Last Friday, the man told the Observer that he left the training camp after maintaining that he wouldn’t get vaccinated.
“I am on my way off the campus. Today is my day of departure. I would’ve got my letter telling me to leave after 12 today,” he said on Friday afternoon.
“At no given time before starting training we were told it was mandatory, and upon asking them, they keep on telling us it’s not mandatory. Yet, on Tuesday June 8, 2021 I was told that only vaccinated persons will be sworn on. My decision is that I won’t be taking it. That is my stance, as I would’ve already told them, and I have been reiterating it for some time. I don’t see why I should change it,” he lamented.
While he wasn’t able to speak specifically to those claims, Brooks said taking the position to facilitate the training of vaccinated individuals at the moment has been permitted by the legal services division.

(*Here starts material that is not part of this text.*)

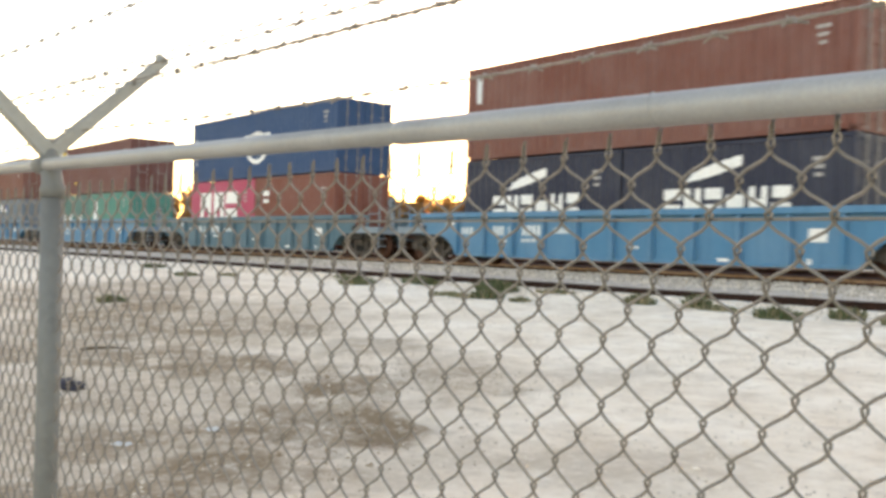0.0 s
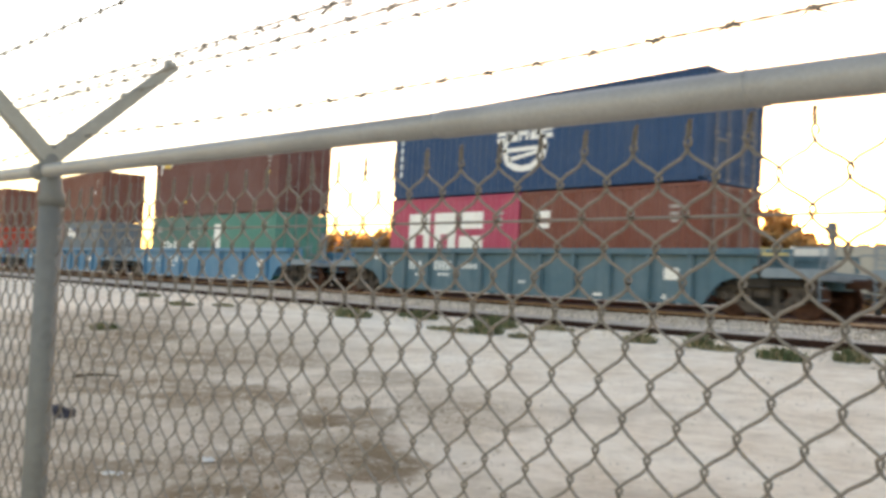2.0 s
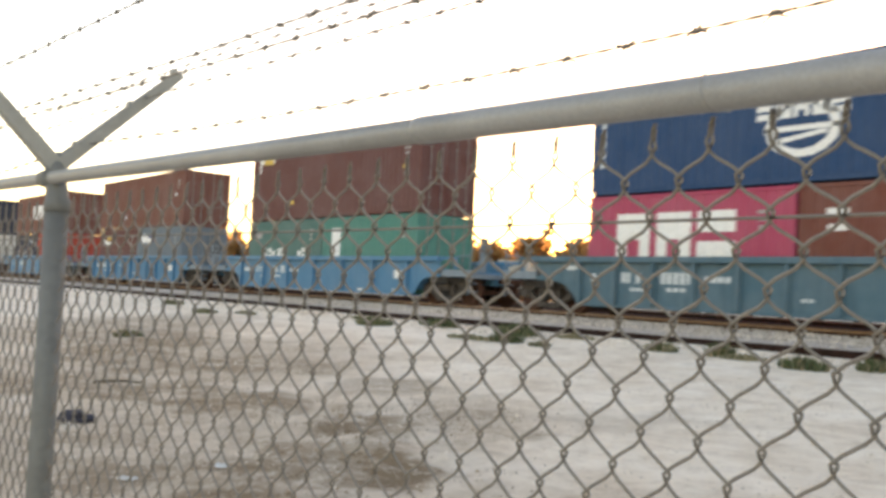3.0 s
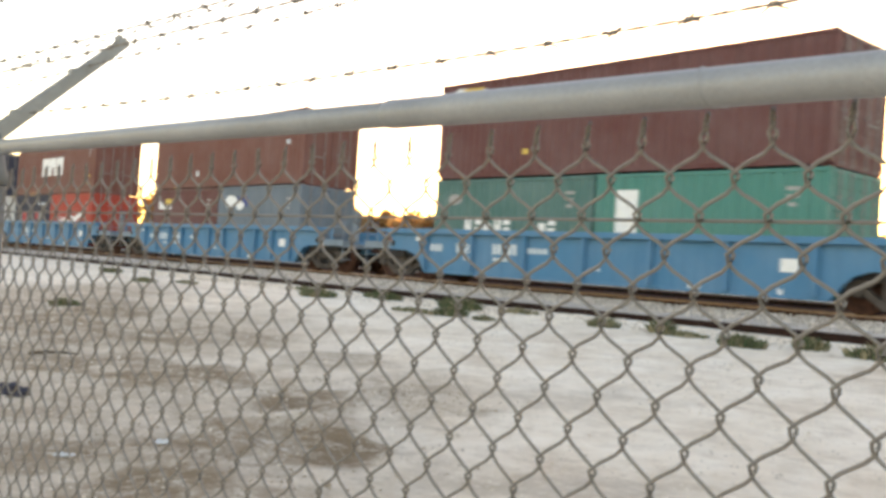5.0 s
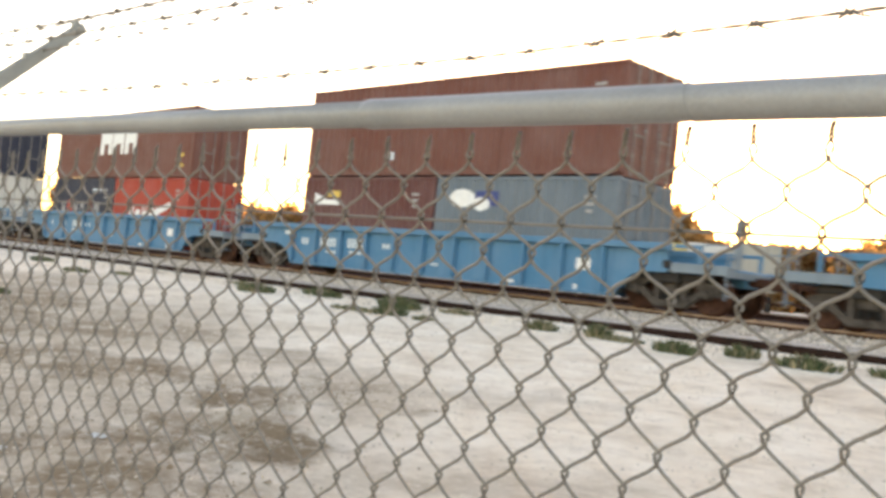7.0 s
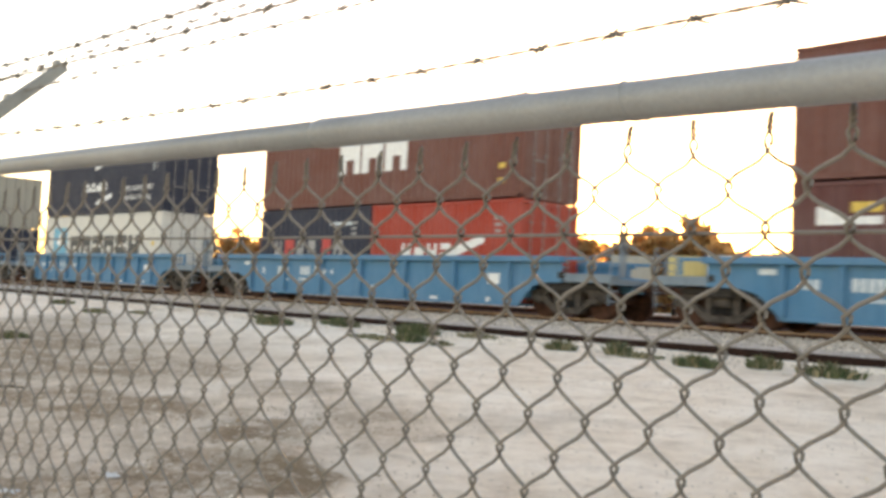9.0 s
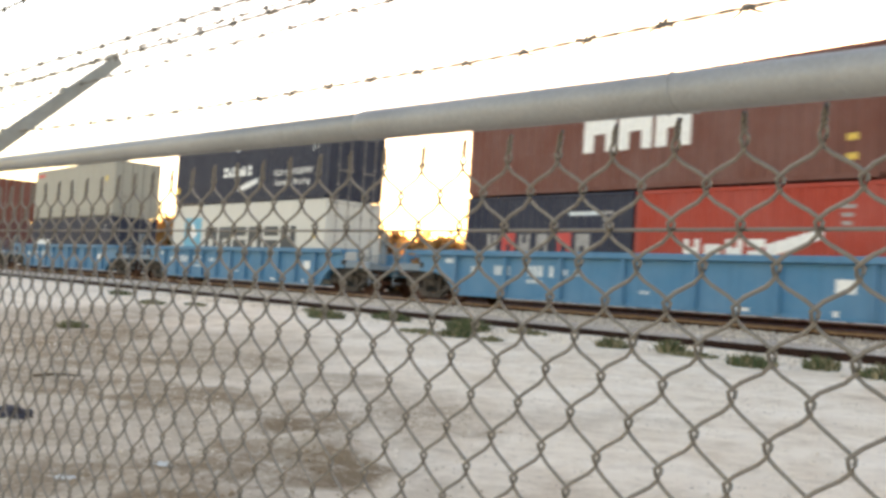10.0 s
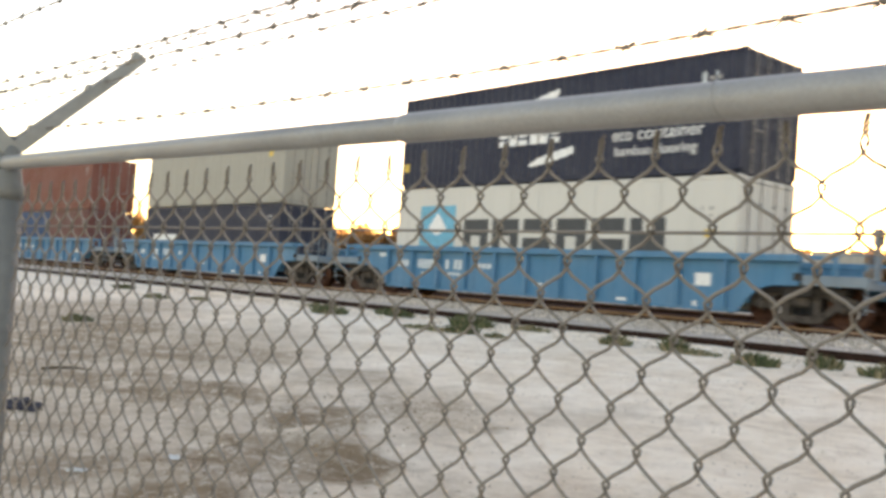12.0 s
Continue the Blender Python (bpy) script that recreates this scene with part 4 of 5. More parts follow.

“For those persons who are saying, ‘I don’t feel comfortable being vaccinated,’ or ‘I don’t want to be vaccinated,’ what that means is that we have to take the position that we respect your right to not be vaccinated. However, respect our imperatives that we are facing as a constabulary and as a nation,” he said.
“What we are saying is, ‘We cannot train you face-to-face at this time in this context of a pandemic. When the nation has reached herd immunity, when the constabulary has reached herd immunity, then we can return you to training.’ But, right now, we’re going to say to you that ‘We’re going to have to send you home and take the people who are in the long line saying, ‘What about me? I am willing to be vaccinated.’ ‘ We need to take those people and train them,” Brooks added.
“There is a backlog of people who have been waiting for their chance to become members of the constabulary. It’s their dream, and they are more than willing. I don’t see any other way that the science and good reasoning would allow.”
And, if willing, Brooks said the JCF will make arrangements for recruits to get vaccinated.
“We make provisions for persons to be vaccinated. When we were resuming training we constantly sought guidance from the medical services branch of the JCF. They would’ve advised us. When you come in initially you’re a force applicant and then you become a trainee constable. During that process, provisions have been made for persons to be vaccinated and, overwhelmingly, people have taken up that option,” Brooks commented.